SHORT PROBLEM ▸ All of the data must be printed exactly; please include every line.

PROVIDED DATA ▸
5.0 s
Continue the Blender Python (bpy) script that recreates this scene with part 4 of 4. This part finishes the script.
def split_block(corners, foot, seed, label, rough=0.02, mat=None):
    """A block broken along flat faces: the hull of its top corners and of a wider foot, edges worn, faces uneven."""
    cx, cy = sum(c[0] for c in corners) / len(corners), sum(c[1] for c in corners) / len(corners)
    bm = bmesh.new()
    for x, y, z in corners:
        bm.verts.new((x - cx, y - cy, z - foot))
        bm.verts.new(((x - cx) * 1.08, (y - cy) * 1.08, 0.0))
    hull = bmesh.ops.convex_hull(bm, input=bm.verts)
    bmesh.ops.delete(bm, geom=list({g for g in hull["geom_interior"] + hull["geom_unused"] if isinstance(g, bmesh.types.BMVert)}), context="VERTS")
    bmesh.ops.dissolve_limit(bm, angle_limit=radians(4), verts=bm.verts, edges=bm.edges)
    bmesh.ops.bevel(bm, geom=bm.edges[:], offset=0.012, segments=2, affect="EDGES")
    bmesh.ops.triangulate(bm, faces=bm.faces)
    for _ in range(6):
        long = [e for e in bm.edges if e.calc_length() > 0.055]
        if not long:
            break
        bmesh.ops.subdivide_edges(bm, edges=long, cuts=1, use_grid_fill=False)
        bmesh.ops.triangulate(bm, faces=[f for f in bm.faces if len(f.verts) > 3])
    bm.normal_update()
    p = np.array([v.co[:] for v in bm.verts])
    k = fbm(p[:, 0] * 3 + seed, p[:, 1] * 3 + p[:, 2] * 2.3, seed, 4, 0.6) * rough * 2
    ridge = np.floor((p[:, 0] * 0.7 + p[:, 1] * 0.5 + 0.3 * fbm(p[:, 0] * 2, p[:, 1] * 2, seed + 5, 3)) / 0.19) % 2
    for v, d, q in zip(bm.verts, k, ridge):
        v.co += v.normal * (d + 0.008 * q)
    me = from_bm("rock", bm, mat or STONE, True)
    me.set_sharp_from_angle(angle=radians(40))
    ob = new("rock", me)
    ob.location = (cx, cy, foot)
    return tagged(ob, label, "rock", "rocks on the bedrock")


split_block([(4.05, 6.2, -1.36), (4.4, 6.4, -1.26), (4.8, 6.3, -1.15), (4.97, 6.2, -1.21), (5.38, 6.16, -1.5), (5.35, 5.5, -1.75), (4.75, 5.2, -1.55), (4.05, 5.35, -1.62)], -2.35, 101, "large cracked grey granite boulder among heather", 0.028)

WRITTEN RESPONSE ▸
5.0 s
Continue the Blender Python (bpy) script that recreates this scene with part 4 of 4. This part finishes the script.
def split_block(corners, foot, seed, label, rough=0.02, mat=None):
    """A block broken along flat faces: the hull of its top corners and of a wider foot, edges worn, faces uneven."""
    cx, cy = sum(c[0] for c in corners) / len(corners), sum(c[1] for c in corners) / len(corners)
    bm = bmesh.new()
    for x, y, z in corners:
        bm.verts.new((x - cx, y - cy, z - foot))
        bm.verts.new(((x - cx) * 1.08, (y - cy) * 1.08, 0.0))
    hull = bmesh.ops.convex_hull(bm, input=bm.verts)
    bmesh.ops.delete(bm, geom=list({g for g in hull["geom_interior"] + hull["geom_unused"] if isinstance(g, bmesh.types.BMVert)}), context="VERTS")
    bmesh.ops.dissolve_limit(bm, angle_limit=radians(4), verts=bm.verts, edges=bm.edges)
    bmesh.ops.bevel(bm, geom=bm.edges[:], offset=0.012, segments=2, affect="EDGES")
    bmesh.ops.triangulate(bm, faces=bm.faces)
    for _ in range(6):
        long = [e for e in bm.edges if e.calc_length() > 0.055]
        if not long:
            break
        bmesh.ops.subdivide_edges(bm, edges=long, cuts=1, use_grid_fill=False)
        bmesh.ops.triangulate(bm, faces=[f for f in bm.faces if len(f.verts) > 3])
    bm.normal_update()
    p = np.array([v.co[:] for v in bm.verts])
    k = fbm(p[:, 0] * 3 + seed, p[:, 1] * 3 + p[:, 2] * 2.3, seed, 4, 0.6) * rough * 2
    ridge = np.floor((p[:, 0] * 0.7 + p[:, 1] * 0.5 + 0.3 * fbm(p[:, 0] * 2, p[:, 1] * 2, seed + 5, 3)) / 0.19) % 2
    for v, d, q in zip(bm.verts, k, ridge):
        v.co += v.normal * (d + 0.008 * q)
    me = from_bm("rock", bm, mat or STONE, True)
    me.set_sharp_from_angle(angle=radians(40))
    ob = new("rock", me)
    ob.location = (cx, cy, foot)
    return tagged(ob, label, "rock", "rocks on the bedrock")


split_block([(4.05, 6.2, -1.36), (4.4, 6.4, -1.26), (4.8, 6.3, -1.15), (4.97, 6.2, -1.21), (5.38, 6.16, -1.5), (5.35, 5.5, -1.75), (4.75, 5.2, -1.55), (4.05, 5.35, -1.62)], -2.35, 101, "large cracked grey granite boulder among heather", 0.028)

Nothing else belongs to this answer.